[Scripts that build animated scenes]
....

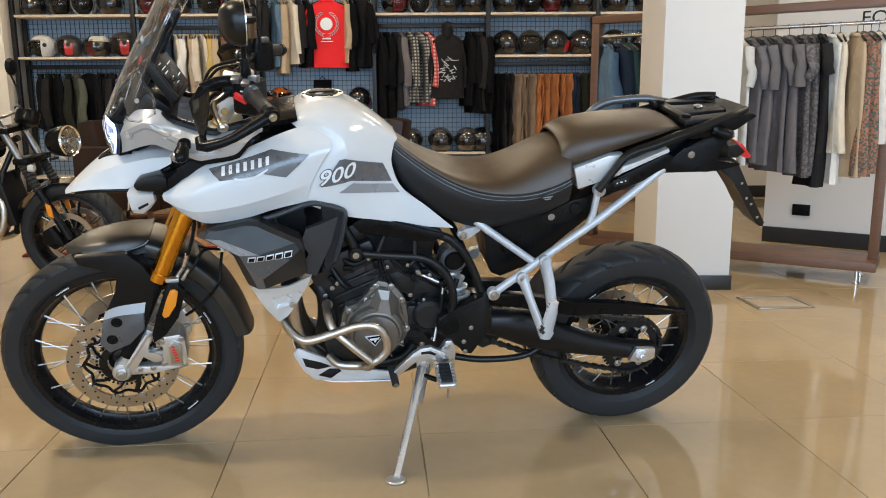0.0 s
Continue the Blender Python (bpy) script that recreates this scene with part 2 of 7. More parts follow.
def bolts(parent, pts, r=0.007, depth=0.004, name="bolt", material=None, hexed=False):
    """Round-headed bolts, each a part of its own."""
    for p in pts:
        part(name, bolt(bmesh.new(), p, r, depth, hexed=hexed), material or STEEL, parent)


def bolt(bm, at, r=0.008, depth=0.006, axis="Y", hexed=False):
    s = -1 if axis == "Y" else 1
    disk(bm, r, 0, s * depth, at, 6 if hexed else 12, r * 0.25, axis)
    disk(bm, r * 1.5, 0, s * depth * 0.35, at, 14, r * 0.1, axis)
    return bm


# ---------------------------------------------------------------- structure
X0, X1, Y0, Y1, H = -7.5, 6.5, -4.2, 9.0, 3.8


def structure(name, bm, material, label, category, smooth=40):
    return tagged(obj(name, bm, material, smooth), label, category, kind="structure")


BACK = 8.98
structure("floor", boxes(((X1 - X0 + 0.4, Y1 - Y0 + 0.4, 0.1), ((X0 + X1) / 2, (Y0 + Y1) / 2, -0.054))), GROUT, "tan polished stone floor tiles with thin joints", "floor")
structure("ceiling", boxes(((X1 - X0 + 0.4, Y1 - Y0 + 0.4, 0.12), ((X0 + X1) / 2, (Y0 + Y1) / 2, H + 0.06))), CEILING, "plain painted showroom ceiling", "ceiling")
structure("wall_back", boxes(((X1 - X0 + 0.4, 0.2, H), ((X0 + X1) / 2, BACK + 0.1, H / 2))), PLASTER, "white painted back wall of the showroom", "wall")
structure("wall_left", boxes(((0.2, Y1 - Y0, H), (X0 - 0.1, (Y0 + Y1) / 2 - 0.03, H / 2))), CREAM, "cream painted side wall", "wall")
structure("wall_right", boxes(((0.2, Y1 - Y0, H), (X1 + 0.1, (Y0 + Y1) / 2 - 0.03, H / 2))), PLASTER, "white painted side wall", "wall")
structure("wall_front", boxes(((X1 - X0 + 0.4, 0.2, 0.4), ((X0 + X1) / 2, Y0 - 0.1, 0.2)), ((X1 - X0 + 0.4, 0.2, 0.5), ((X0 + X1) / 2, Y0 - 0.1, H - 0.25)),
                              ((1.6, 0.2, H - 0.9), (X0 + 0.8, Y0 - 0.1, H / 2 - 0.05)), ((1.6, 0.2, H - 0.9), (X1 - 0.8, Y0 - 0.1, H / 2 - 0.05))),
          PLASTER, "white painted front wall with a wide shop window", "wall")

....

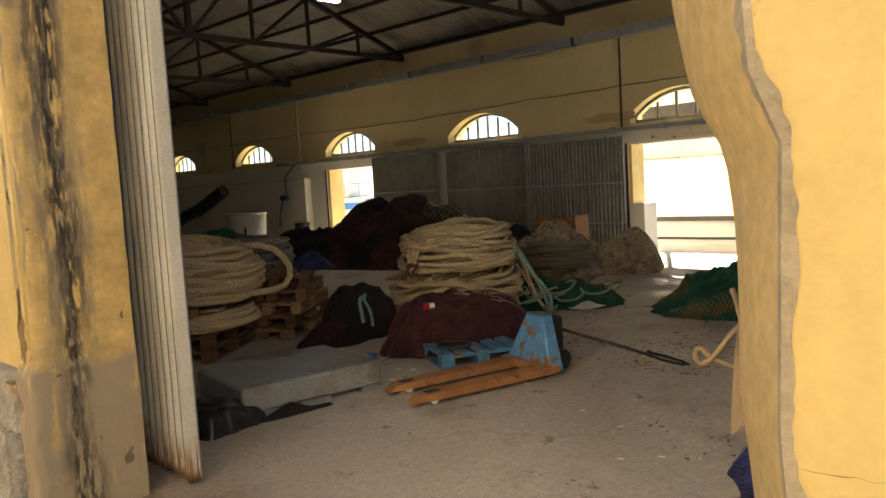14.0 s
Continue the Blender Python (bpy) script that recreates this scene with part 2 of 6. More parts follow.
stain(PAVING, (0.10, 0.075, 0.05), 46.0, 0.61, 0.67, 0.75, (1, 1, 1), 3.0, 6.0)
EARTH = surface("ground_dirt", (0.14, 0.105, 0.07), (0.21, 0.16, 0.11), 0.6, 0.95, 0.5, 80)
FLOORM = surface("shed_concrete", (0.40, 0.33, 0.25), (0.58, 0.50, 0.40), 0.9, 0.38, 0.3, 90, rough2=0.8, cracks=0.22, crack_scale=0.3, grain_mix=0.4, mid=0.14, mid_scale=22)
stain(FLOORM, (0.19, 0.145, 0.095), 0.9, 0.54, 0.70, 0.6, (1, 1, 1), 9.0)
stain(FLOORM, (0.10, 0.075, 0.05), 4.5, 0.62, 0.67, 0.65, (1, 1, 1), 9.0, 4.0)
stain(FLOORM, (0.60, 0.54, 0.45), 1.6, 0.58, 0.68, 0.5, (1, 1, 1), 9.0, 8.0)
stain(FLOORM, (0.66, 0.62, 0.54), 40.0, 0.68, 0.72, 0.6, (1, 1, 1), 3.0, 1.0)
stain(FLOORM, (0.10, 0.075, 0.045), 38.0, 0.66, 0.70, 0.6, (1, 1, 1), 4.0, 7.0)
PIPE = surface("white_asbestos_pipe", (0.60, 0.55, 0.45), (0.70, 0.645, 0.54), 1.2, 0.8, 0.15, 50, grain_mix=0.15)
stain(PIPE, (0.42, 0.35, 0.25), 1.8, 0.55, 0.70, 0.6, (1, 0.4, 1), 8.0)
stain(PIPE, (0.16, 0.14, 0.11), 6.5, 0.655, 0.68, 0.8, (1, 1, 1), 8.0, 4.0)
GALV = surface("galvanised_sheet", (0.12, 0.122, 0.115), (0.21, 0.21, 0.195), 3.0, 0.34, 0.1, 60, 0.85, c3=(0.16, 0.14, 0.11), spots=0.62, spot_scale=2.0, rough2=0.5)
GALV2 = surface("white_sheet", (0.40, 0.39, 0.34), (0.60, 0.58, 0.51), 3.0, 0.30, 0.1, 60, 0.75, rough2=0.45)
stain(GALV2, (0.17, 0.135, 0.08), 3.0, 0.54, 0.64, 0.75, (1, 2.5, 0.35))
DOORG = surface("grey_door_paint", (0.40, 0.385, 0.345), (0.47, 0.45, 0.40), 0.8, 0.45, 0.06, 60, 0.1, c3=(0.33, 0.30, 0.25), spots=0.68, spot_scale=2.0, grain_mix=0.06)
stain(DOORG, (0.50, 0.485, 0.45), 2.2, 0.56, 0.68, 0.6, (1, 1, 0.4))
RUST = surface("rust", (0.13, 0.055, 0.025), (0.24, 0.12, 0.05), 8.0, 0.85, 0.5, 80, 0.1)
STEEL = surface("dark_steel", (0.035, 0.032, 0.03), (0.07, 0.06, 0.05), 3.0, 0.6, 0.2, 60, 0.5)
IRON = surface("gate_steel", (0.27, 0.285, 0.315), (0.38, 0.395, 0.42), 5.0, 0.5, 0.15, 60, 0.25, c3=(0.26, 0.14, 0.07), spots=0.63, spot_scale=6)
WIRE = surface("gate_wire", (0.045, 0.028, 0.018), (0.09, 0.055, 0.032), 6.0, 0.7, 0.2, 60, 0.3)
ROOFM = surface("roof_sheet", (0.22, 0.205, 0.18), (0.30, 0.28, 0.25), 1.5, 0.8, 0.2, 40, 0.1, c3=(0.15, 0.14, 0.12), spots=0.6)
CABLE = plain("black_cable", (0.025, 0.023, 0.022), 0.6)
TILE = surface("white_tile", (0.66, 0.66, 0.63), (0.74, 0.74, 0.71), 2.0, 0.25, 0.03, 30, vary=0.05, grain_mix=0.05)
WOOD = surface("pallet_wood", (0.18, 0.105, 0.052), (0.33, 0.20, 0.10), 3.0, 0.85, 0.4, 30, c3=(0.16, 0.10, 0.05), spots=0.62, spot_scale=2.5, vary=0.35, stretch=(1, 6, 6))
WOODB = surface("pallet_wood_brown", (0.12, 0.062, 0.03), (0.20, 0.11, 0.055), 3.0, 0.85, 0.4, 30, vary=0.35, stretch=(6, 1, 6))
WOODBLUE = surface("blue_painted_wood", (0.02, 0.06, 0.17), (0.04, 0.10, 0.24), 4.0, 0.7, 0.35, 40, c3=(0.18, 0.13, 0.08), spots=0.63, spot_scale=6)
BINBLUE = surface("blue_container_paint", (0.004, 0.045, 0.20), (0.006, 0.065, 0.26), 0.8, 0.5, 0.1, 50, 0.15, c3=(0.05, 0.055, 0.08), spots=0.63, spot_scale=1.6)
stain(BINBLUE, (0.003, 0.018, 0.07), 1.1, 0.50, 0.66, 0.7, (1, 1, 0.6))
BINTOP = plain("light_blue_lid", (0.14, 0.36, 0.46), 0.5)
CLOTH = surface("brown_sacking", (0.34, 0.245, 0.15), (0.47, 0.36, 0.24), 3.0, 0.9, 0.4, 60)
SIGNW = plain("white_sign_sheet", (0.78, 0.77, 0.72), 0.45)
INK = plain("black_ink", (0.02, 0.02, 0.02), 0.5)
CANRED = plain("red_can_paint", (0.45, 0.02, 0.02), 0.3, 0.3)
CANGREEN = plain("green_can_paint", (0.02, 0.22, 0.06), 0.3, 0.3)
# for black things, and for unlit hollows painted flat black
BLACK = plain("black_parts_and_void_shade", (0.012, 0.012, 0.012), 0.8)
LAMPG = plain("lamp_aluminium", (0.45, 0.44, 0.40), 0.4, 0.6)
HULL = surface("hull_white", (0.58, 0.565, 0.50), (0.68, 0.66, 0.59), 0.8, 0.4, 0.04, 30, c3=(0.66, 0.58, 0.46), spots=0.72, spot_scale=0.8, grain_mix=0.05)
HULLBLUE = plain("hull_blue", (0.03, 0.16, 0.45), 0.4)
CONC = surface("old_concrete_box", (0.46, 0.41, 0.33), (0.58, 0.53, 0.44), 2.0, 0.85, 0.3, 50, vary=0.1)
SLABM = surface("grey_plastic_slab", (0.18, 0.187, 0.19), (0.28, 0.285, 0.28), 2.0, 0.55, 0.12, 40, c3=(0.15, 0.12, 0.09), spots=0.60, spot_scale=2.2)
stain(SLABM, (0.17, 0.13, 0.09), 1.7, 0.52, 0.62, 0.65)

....

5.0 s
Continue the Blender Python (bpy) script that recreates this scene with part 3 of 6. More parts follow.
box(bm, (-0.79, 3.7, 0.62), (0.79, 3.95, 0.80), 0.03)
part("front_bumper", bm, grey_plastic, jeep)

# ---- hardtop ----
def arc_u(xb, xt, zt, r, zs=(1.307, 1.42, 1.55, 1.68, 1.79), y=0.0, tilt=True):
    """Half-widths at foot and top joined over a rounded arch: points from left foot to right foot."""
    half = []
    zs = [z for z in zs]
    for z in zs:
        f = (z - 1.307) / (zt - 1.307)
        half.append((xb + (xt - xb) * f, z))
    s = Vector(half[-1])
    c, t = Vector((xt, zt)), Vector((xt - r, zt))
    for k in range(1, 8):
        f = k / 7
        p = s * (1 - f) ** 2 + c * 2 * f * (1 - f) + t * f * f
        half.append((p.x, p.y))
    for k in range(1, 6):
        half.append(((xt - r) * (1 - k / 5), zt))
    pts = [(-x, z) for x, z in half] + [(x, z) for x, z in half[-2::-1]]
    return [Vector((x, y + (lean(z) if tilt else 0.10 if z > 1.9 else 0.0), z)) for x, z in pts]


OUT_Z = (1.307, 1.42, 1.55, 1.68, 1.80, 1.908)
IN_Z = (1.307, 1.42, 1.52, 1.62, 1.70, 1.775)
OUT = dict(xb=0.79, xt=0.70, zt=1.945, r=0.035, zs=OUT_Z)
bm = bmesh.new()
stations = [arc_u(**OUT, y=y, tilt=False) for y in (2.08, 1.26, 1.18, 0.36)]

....

▸ **EXERCISE DETAILS**
Quote nothing but the lines that run from the line containing "3 of 6. More parts follow." through the line containing "stations = [arc_u(**OUT, y=y, tilt=False)", keeping both of them word for word.

▸ **SOLUTION FOR THIS TASK**
Continue the Blender Python (bpy) script that recreates this scene with part 3 of 6. More parts follow.
box(bm, (-0.79, 3.7, 0.62), (0.79, 3.95, 0.80), 0.03)
part("front_bumper", bm, grey_plastic, jeep)

# ---- hardtop ----
def arc_u(xb, xt, zt, r, zs=(1.307, 1.42, 1.55, 1.68, 1.79), y=0.0, tilt=True):
    """Half-widths at foot and top joined over a rounded arch: points from left foot to right foot."""
    half = []
    zs = [z for z in zs]
    for z in zs:
        f = (z - 1.307) / (zt - 1.307)
        half.append((xb + (xt - xb) * f, z))
    s = Vector(half[-1])
    c, t = Vector((xt, zt)), Vector((xt - r, zt))
    for k in range(1, 8):
        f = k / 7
        p = s * (1 - f) ** 2 + c * 2 * f * (1 - f) + t * f * f
        half.append((p.x, p.y))
    for k in range(1, 6):
        half.append(((xt - r) * (1 - k / 5), zt))
    pts = [(-x, z) for x, z in half] + [(x, z) for x, z in half[-2::-1]]
    return [Vector((x, y + (lean(z) if tilt else 0.10 if z > 1.9 else 0.0), z)) for x, z in pts]


OUT_Z = (1.307, 1.42, 1.55, 1.68, 1.80, 1.908)
IN_Z = (1.307, 1.42, 1.52, 1.62, 1.70, 1.775)
OUT = dict(xb=0.79, xt=0.70, zt=1.945, r=0.035, zs=OUT_Z)
bm = bmesh.new()
stations = [arc_u(**OUT, y=y, tilt=False) for y in (2.08, 1.26, 1.18, 0.36)]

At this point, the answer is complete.